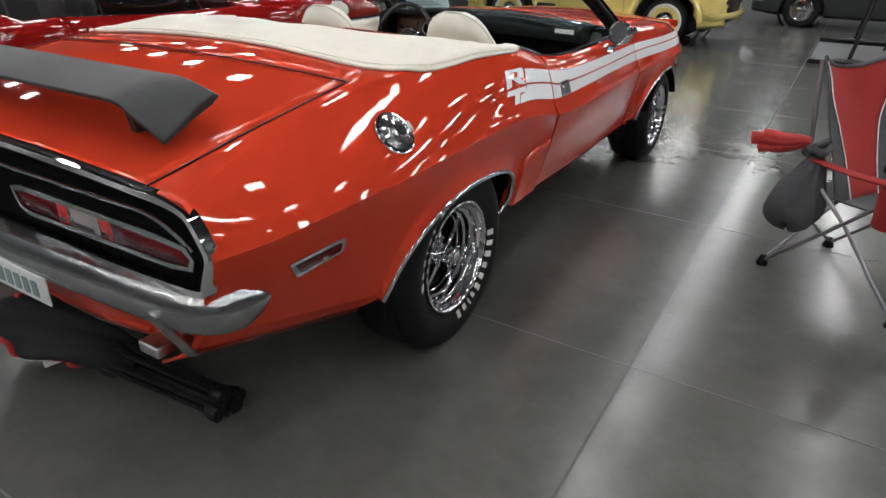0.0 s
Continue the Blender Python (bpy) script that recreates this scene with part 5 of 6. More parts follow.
def pillar(s):
    ys = lin(1.44, 1.98, 42)
    towards = Vector((s * 0.25, -0.82, 0.50)).normalized()
    behind = Vector((s * 0.012, 0.040, -0.004))

    def rail(name, y):
        return Vector((s * smoothy(y, RAIL_Y, RAILS[name][0]), y, smoothy(y, RAIL_Y, RAILS[name][1])))

    def strip(name, a, b, bulge, label, start, back=False):
        rows = [0.0, 0.04, 0.12, 0.25, 0.42, 0.6, 0.76, 0.89, 0.96, 1.0]

        def at(y, i):
            pa, pb = rail(a, y), rail(b, y)
            e = math.sqrt(max(0.0, 1 - max(0.0, (start + 0.022 - y) / 0.0225) ** 2))
            q = rows[max(0, i - back)]
            p = pa.lerp(pb, 0.5 + (q - 0.5) * (0.25 + 0.75 * e))
            p += towards * (bulge * math.sin(math.pi * q) ** 0.5 * e - 0.006 * (1 - math.sin(math.pi * q) ** 0.3) - 0.012 * (1 - e))
            return p + behind if back and i == 0 else p
        v, f = grid(at, [y for y in ys if y >= start], range(len(rows) + back), flip=s < 0)
        link(name, v, f, SEAL, car, label, smooth=60, solid=0.003)
    strip("pillar_trim", "inner", "first", 0.007, "black vinyl-clad windscreen pillar", 1.47, True)
    strip("pillar_seal", "first", "second", 0.010, "black rubber seal of the pillar", 1.468)
    strip("pillar_seal", "second", "bead", 0.008, "black rubber seal of the pillar", 1.468)
    link("pillar_moulding", *tube([rail("bead", y) for y in ys[2:]], 0.0040, 8), CHROME, car, "thin polished pillar bead")

    def outer(y, i):
        p = rail("bead", y)
        return [p, p + Vector((s * 0.010, 0.006, 0.004)), p + Vector((s * 0.014, 0.024, 0.002)), p + Vector((0, 0.048, -0.004)), rail("inner", y) + behind + Vector((s * 0.012, 0.012, 0))][i]
    v, f = grid(outer, ys[2:], range(5), flip=s < 0)
    link("pillar_outer", v, f, MATTE, car, "", smooth=50)


def clad_pillar():
    """Driver's pillar, seen from within: one wide rounded vinyl cladding."""
    ky = [1.47, 1.56, 1.66, 1.77, 1.88, 1.98]
    fore = ([-0.548, -0.591, -0.636, -0.683, -0.726, -0.765], [1.287, 1.230, 1.161, 1.073, 0.982, 0.907])
    aft = ([-0.612, -0.632, -0.661, -0.699, -0.741, -0.786], [1.216, 1.151, 1.073, 0.992, 0.926, 0.880])
    inward = Vector((0.72, -0.58, 0.38)).normalized()

    def at(y, i):
        a = Vector((smoothy(y, ky, fore[0]), y, smoothy(y, ky, fore[1])))
        b = Vector((smoothy(y, ky, aft[0]), y, smoothy(y, ky, aft[1])))
        if i > 12:
            q = (i - 12) / 6
            return b.lerp(a, q) - inward * 0.045 * math.sin(math.pi * q)
        q = i / 12
        return a.lerp(b, q) + inward * 0.016 * math.sin(math.pi * q) ** 0.6
    v, f = grid(at, lin(1.47, 1.98, 30), range(19), flip=True)
    link("pillar_trim", v, f, SEAL, car, "black vinyl-clad windscreen pillar", smooth=60)


pillar(1)
clad_pillar()


# glass
def ws(x, t):
    p = hdr(max(-0.6, min(0.6, x * 0.60)))
    q = abs(x)
    b = Vector((x * 0.745, smoothy(q, [0, 0.35, 0.7, 1.0], [2.165, 2.145, 2.075, 1.975]), 0.962 - 0.004 * q))
    a = p + Vector((0, 0.045, -0.02))
    return a + (b - a) * t + Vector((0, 0.018, 0.02)) * math.sin(t * math.pi)


v, f = grid(lambda x, t: ws(x, t), lin(-1, 1, 40), lin(0, 1, 14), flip=True)
gl = link("windscreen", v, f, CLEAR, car, "clear curved windscreen")
gl.visible_shadow = False
link("windscreen_seal", *tube([ws(x, 1.0) + Vector((0, -0.006, 0.0)) for x in lin(-1, 1, 40)], 0.009, 8), SEAL, car, "black windscreen seal")
link("windscreen_moulding", *tube([ws(x, 0.985) + Vector((0, -0.010, 0.006)) for x in lin(-1, 1, 40)], 0.0028, 6), CHROME, car, "thin bright windscreen moulding")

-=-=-

#### [Set exercise]
Pictures excluded, repeat exactly the lines from the top of the material through the line with "0.89, 0.96, 1.0]", including both of those lines.

#### [Written response]
0.0 s
Continue the Blender Python (bpy) script that recreates this scene with part 5 of 6. More parts follow.
def pillar(s):
    ys = lin(1.44, 1.98, 42)
    towards = Vector((s * 0.25, -0.82, 0.50)).normalized()
    behind = Vector((s * 0.012, 0.040, -0.004))

    def rail(name, y):
        return Vector((s * smoothy(y, RAIL_Y, RAILS[name][0]), y, smoothy(y, RAIL_Y, RAILS[name][1])))

    def strip(name, a, b, bulge, label, start, back=False):
        rows = [0.0, 0.04, 0.12, 0.25, 0.42, 0.6, 0.76, 0.89, 0.96, 1.0]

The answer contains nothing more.